Sumit Singhal loves modern architecture. He comes from a family of builders who have built more than 20 projects in the last ten years near Delhi in India. He has recently started writing about the architectural projects that catch his imagination.
Cheung Fai building in Hong Kong, China by MVRDV
March 27th, 2014 by Sumit Singhal
Article source: MVRDV
GAW Capital and MVRDV have started construction on the Cheung Fai building in Hong Kong which transforms a former warehouse into offices for creative companies. The building with a surface of 18.000 m² is situated at Kwun Tong waterfront in Hong Kong’s new designated business area of East Kowloon. The transformation aims to create a luxurious loft style working environment by replacing everything but the primary concrete structure of the building with glass and stainless steel infill, exposing the building’s infrastructure. Completion is scheduled for September 2015.
The conversion of Cheung Fai building is one of the pioneer projects in Kwun Tong district of East Kowloon, a former industrial area which is currently being redeveloped to become one of Hong Kong’s newest business center. The 14-storey building occupies a corner site on Wai Yip Street offering views to Victoria Harbor and the future Kai Tak ferry terminal.
In 2013 project developer GAW Capital commissioned MVRDV to convert the former warehouse into offices for a maximum of 37 units with shops and parking on the ground floor and restaurants on the first and second floor. The conversion is restricted to the existing envelope by local building regulations. In order to create attractive, yet affordable and well lit office space within the 36.5m deep floor plan, the design opted for an open, loft style environment which exposes the raw structure complemented with glass-only finishes: the Glass Office.
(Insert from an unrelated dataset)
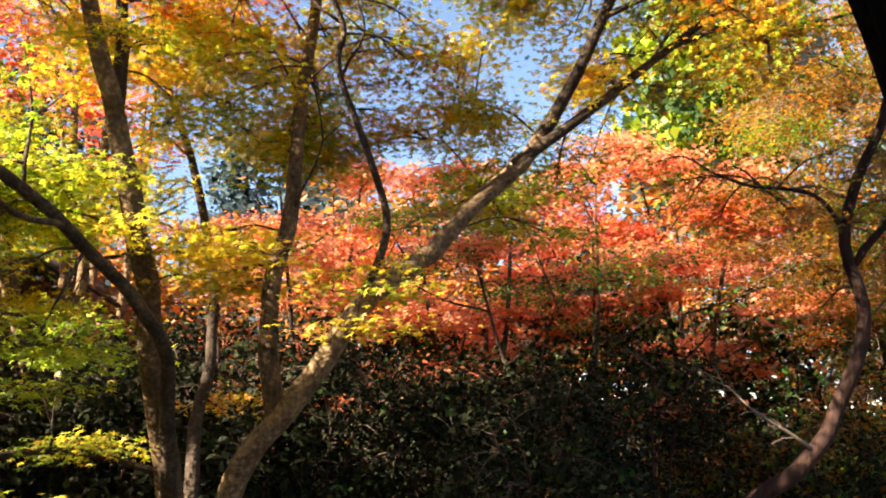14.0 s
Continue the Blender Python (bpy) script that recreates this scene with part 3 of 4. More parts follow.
def build_main_maple():
    T = Tree("maple_tree", (5.8, 5.9, -0.6), "many-stemmed maple with yellow and lime leaves", BARK_MAPLE)
    T.lush = 1.2
    trunk = T.stem([(5.75, 5.85, -1.1), (5.78, 5.9, -0.4), (5.95, 5.98, 0.37), (5.92, 6.05, 1.2), (5.55, 5.92, 2.0), (5.25, 5.8, 2.8), (5.03, 5.82, 3.52)], 0.115, 0.066, "trunk", 12, 0.15, 0.8)
    up = T.stem([(5.03, 5.82, 3.5), (4.78, 5.85, 4.3), (4.55, 5.74, 5.3), (4.48, 5.73, 5.83), (4.2, 5.8, 6.7), (4.3, 5.3, 7.6)], 0.063, 0.014)
    up2 = T.stem([(5.03, 5.82, 3.5), (5.2, 5.95, 4.4), (5.15, 6.2, 5.4), (5.4, 6.3, 6.6)], 0.05, 0.018)
    fork = T.stem([(4.48, 5.73, 5.8), (4.75, 5.7, 6.3), (4.8, 5.6, 7.0)], 0.035, 0.012)
    m = T.stem([(5.9, 6.03, 1.1), (5.55, 5.8, 1.75), (5.16, 5.59, 2.15), (4.3, 5.54, 2.62), (3.57, 5.49, 2.85), (2.59, 5.61, 2.93), (2.04, 5.74, 2.8), (1.53, 5.73, 2.58), (0.97, 5.7, 2.27), (0.3, 5.65, 2.0)], 0.060, 0.006, power=0.75)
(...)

The building is stripped down to its primary structure; glass is inserted between columns and beams as floor and ceiling finishes, partitions and doors, clearly distinguishing old and new, showing how the building works right down to the installations. The service core is conceived as a linear, transparent block between offices and communal space executed in 1-hour fire rated glass allowing light to enter the office space.
All non-loadbearing façade elements are replaced by glass for the maximum amount of light reaching the interior; all structural façade elements are executed in white coated concrete. The top floor becomes a communal terrace for breaks and informal meetings with magnificent views. The rear façade currently faces a disused service alley. By being the first to upgrade it the same way as the front façade, the objective is to eventually turn the alley into usable attractive public space, once more buildings on Wai Yip Street have been converted.
The Cheung Fai Building transformation is MVRDV’s first realization in Hong Kong. MVRDV collaborates with local architect Raymond Chan Surveyors Ltd., structural advisors AC Technik (HK) Ltd., E & M advisors VIGOR Engineering Consultants Ltd, property managers CBRE and cost advisor Rider Levett Bucknall.
MVRDV was set up in 1993 in Rotterdam, The Netherlands by Winy Maas, Jacob van Rijs and Nathalie de Vries. MVRDV engages globally in providing solutions to contemporary architectural and urban issues. A research based and highly collaborative design method engages experts from all fields, clients and stakeholders in the creative process. The results are exemplary and outspoken buildings, urban plans, studies and objects, which enable our cities and landscapes to develop towards a better future.
Early projects by the office, such as the headquarters for the Dutch Public Broadcaster VPRO and WoZoCo housing for the elderly in Amsterdam lead to international acclaim. MVRDV develops its work in a conceptual way in which the changing conditions are visualised and discussed through designs, sometimes literally through the design and construction of a diagram. The office continues to pursue its fascination for and methodical research on density using a method of shaping space using the complex amounts of data that accompany contemporary building and design processes.The work of MVRDV is exhibited and published worldwide and has received numerous international awards. Seventy architects, designers and other staff develop projects in a multi-disciplinary, collaborative design process which involves rigorous technical and creative investigation.
MVRDV works with BIM and has official in-house BREEAM and LEED assessors. Together with Delft University of Technology, MVRDV runs The Why Factory, an independent think tank and research institute providing an agenda for architecture and urbanism by envisioning the city of the future.